The totality of the circumstances in this case does not rise to the level of a case of actual controversy. Declaratory judgment jurisdiction requires some affirmative act by the patentee. Stellar has not directed any actions towards Allied, nor has it litigated or threatened litigation in the United States or on its ’974 patent. All of Stellar’s conduct has been directed towards Allied’s customers Ferro and Pyrotek, unrelated Mexican entities, and that contact was limited to Stellar’s Mexican Patent and potentially infringing acts in Mexico. Stellar sent notice letters to the customers alone, and although Allied responded on behalf of its customers, Stellar never responded to Allied’s letter. Stellar then sued only the customers, not the manufacturer. Stellar also limited its actions to Mexico. Stellar filed suit in Mexico, suing for infringement of a Mexican patent under Mexican laws. It has not threatened or alleged infringement of the ’974 patent in the United States, much less filed suit. Stellar took no actions directed at Allied, no actions with regard to its ’974 patent, and no actions under U.S. patent laws. . . . [T]here have been no veiled threats of litigation or even any direct communication from Stellar to Allied. There are no allegations that Stellar has a history of litigating its patents in the United States. In light of this precedent, the district court correctly held that it lacked jurisdiction to hear the case. . . .
Allied does not allege in the complaint that it is obligated to indemnify Ferro and Pyrotek against allegations of infringement of the Mexican Patent. Nor have there been any infringement allegations against either company in the United States or any infringement allegations involving any U.S. patent. . . . Stellar has not implicitly accused Allied of infringing the ’974 patent in the United States based on its customers’ direct infringement of the Mexican Patent in Mexico.
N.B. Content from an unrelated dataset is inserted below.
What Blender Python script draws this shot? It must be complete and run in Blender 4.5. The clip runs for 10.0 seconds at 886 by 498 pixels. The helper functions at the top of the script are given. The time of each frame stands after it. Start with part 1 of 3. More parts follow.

Allied argues it has been forced into an unwinnable business position; it can either continue to sell products in the United States knowing it may be the target of an infringement suit, or it can cease selling products it believes it has a right to sell. But we have held that the fear of a future infringement suit is insufficient to confer jurisdiction. . . . Allied’s fear alone does not give the district court jurisdiction. Considering the totality of the circumstances, we agree with the district court that there is not a substantial controversy of sufficient immediacy and reality to confer declaratory judgment jurisdiction.